=== MATERIAL SUPPLIED ===
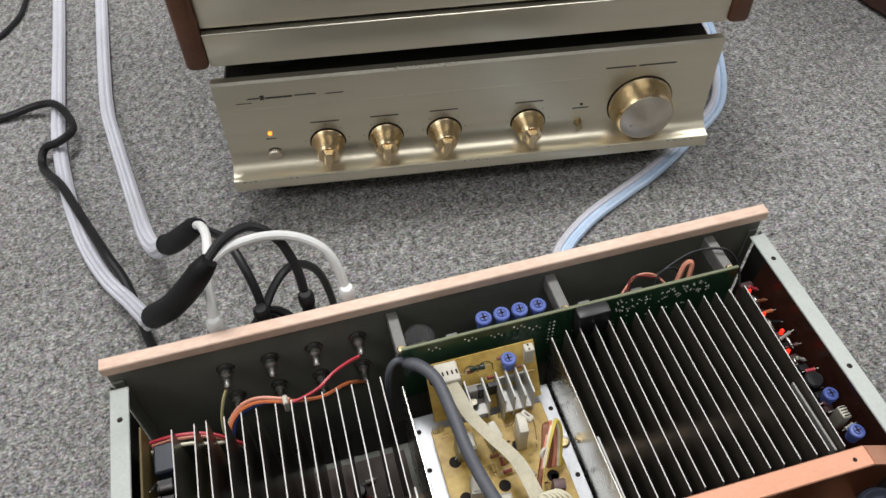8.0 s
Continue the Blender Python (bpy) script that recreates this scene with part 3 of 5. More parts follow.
resistor(upright, (-0.008, 0.1620, 0.1425), (0.007, 0.1620, 0.1425), 0.0019, TABGREEN, "dark green wire-wound resistor")
for k, (x, z) in enumerate(((-0.006, 0.132), (0.000, 0.131), (-0.012, 0.130), (0.006, 0.132))):
    part("transistor", box(x - 0.003, x + 0.003, 0.1510, 0.1545, z - 0.006, z + 0.004, 0.0005), BLACKPLASTIC if k % 2 else LIGHTGREY, upright)
for dx, up in ((-0.0085, 0.0062), (0.0005, 0.0070)):
    part("resistor_lead", sweep(((dx, 0.1615, 0.1420), (dx + 0.0008, 0.1612, 0.1420 + up * 0.8), (dx + 0.0040, 0.1608, 0.1422 + up), (dx + 0.0072, 0.1606, 0.1420 + up * 0.6), (dx + 0.0080, 0.1600, 0.1410)), 0.0004, 6), BRASS, upright, "bent wire lead")
for px, py in ((-0.0320, 0.1415), (-0.0285, 0.1420), (0.0080, 0.1405), (0.0225, 0.1418), (0.0262, 0.1420), (-0.0090, 0.1408)):
    for q in (-0.0011, 0.0, 0.0011):
        part("solder_leg", sweep(((px + q, py, 0.1158), (px + q * 1.3, py + 0.0004, 0.1190), (px + q * 1.3, py + 0.0012, 0.1215)), 0.00045, 5), STEEL, driver)
green = part("relay_board", box(-0.0418, 0.1712, 0.1752, 0.1768, 0.1050, 0.1590, 0.0003), DEEPGREEN, amp, "long dark green upright circuit board")
bm = bmesh.new()
rnd = random.Random(21)
spots = [(gx + 0.0022 * i, gz - 0.0024 * (i % 2)) for gx, gz in ((-0.026, 0.1540), (-0.004, 0.1550), (0.012, 0.1520), (0.026, 0.1550), (0.036, 0.1500)) for i in range(4)]
spots += [(0.049 + 0.0026 * (i % 2), 0.150 - 0.0036 * (i // 2)) for i in range(14)]
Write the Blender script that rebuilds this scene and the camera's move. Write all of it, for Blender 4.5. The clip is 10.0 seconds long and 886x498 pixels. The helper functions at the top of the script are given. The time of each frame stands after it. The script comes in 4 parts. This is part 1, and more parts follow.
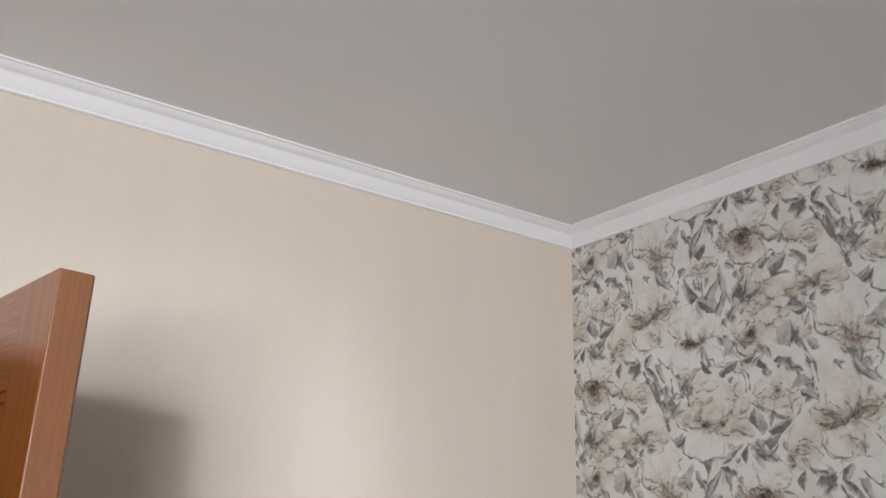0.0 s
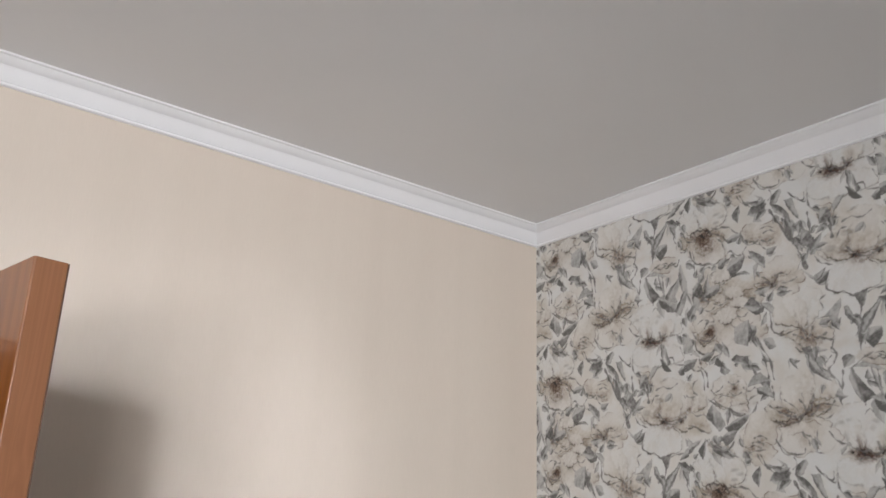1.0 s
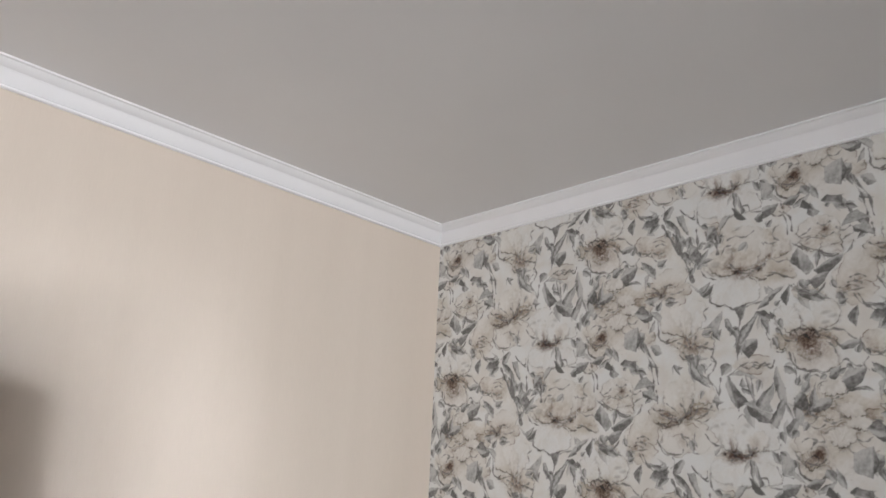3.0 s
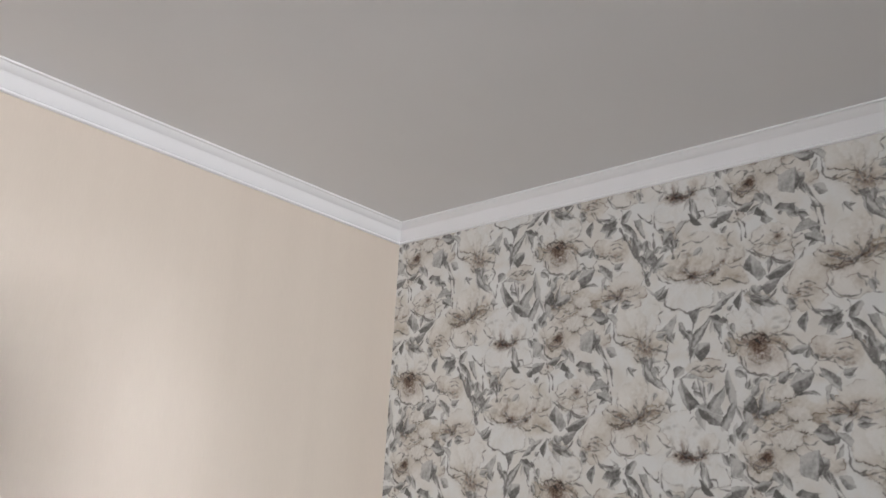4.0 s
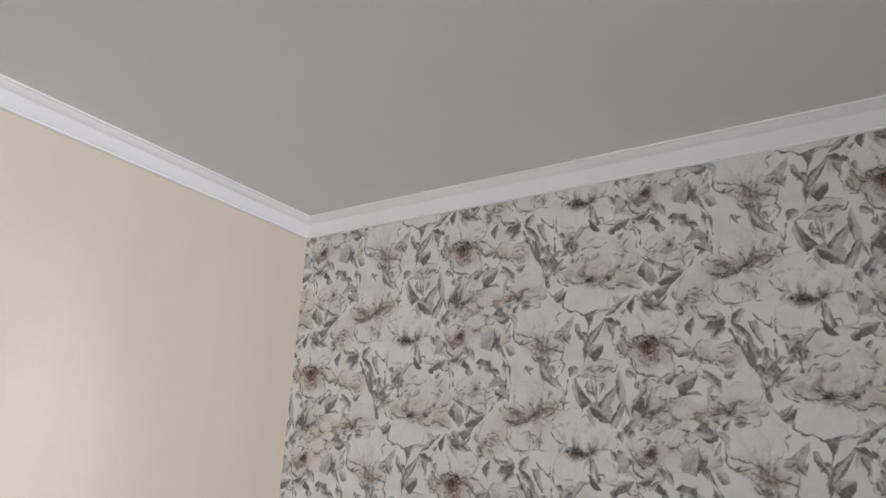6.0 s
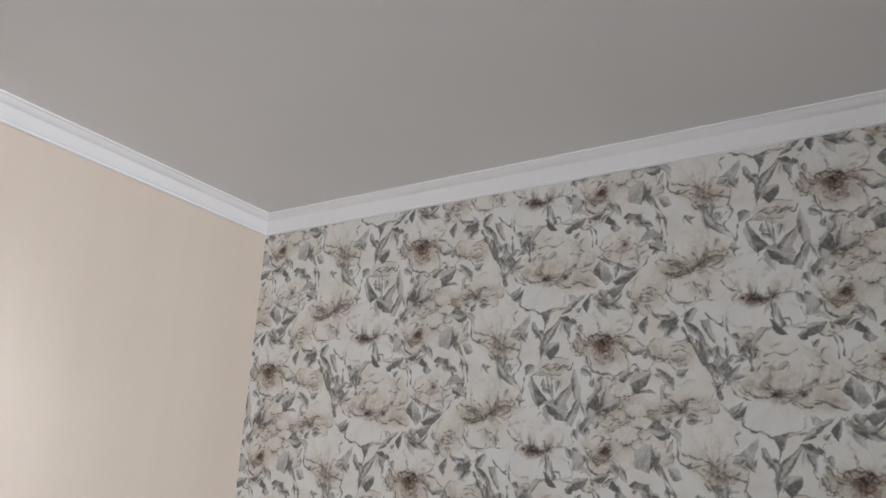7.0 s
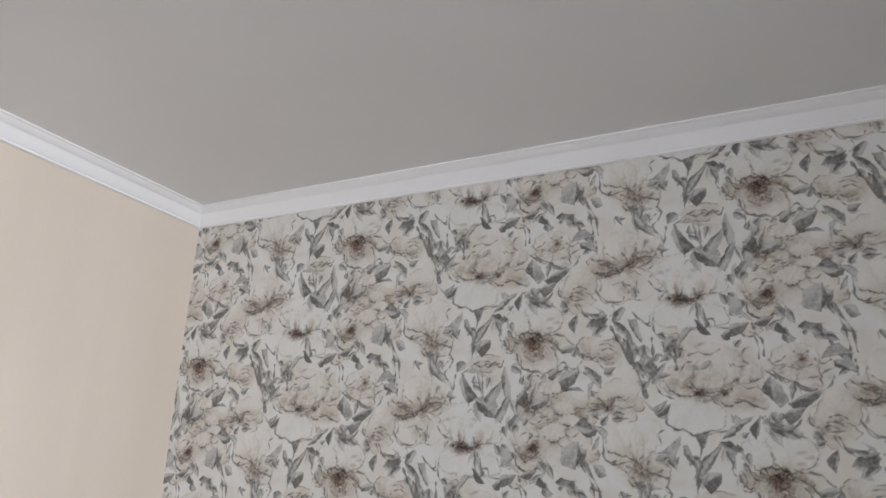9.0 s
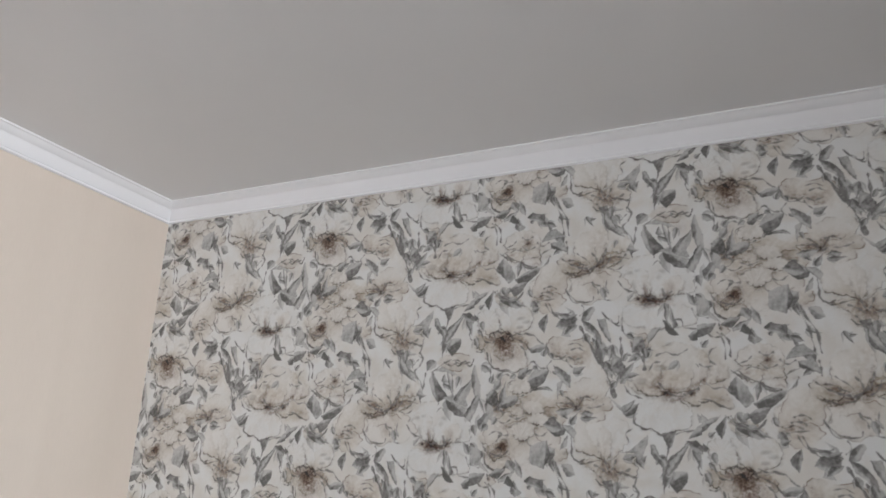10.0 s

=== WHAT THIS TASK INVOLVES ===
Give all the lines above again, character for character, without pictures.

=== WRITTEN ANSWER ===
8.0 s
Continue the Blender Python (bpy) script that recreates this scene with part 3 of 5. More parts follow.
resistor(upright, (-0.008, 0.1620, 0.1425), (0.007, 0.1620, 0.1425), 0.0019, TABGREEN, "dark green wire-wound resistor")
for k, (x, z) in enumerate(((-0.006, 0.132), (0.000, 0.131), (-0.012, 0.130), (0.006, 0.132))):
    part("transistor", box(x - 0.003, x + 0.003, 0.1510, 0.1545, z - 0.006, z + 0.004, 0.0005), BLACKPLASTIC if k % 2 else LIGHTGREY, upright)
for dx, up in ((-0.0085, 0.0062), (0.0005, 0.0070)):
    part("resistor_lead", sweep(((dx, 0.1615, 0.1420), (dx + 0.0008, 0.1612, 0.1420 + up * 0.8), (dx + 0.0040, 0.1608, 0.1422 + up), (dx + 0.0072, 0.1606, 0.1420 + up * 0.6), (dx + 0.0080, 0.1600, 0.1410)), 0.0004, 6), BRASS, upright, "bent wire lead")
for px, py in ((-0.0320, 0.1415), (-0.0285, 0.1420), (0.0080, 0.1405), (0.0225, 0.1418), (0.0262, 0.1420), (-0.0090, 0.1408)):
    for q in (-0.0011, 0.0, 0.0011):
        part("solder_leg", sweep(((px + q, py, 0.1158), (px + q * 1.3, py + 0.0004, 0.1190), (px + q * 1.3, py + 0.0012, 0.1215)), 0.00045, 5), STEEL, driver)
green = part("relay_board", box(-0.0418, 0.1712, 0.1752, 0.1768, 0.1050, 0.1590, 0.0003), DEEPGREEN, amp, "long dark green upright circuit board")
bm = bmesh.new()
rnd = random.Random(21)
spots = [(gx + 0.0022 * i, gz - 0.0024 * (i % 2)) for gx, gz in ((-0.026, 0.1540), (-0.004, 0.1550), (0.012, 0.1520), (0.026, 0.1550), (0.036, 0.1500)) for i in range(4)]
spots += [(0.049 + 0.0026 * (i % 2), 0.150 - 0.0036 * (i // 2)) for i in range(14)]
Write the Blender script that rebuilds this scene and the camera's move. Write all of it, for Blender 4.5. The clip is 10.0 seconds long and 886x498 pixels. The helper functions at the top of the script are given. The time of each frame stands after it. The script comes in 4 parts. This is part 1, and more parts follow.
0.0 s
1.0 s
3.0 s
4.0 s
6.0 s
7.0 s
9.0 s
10.0 s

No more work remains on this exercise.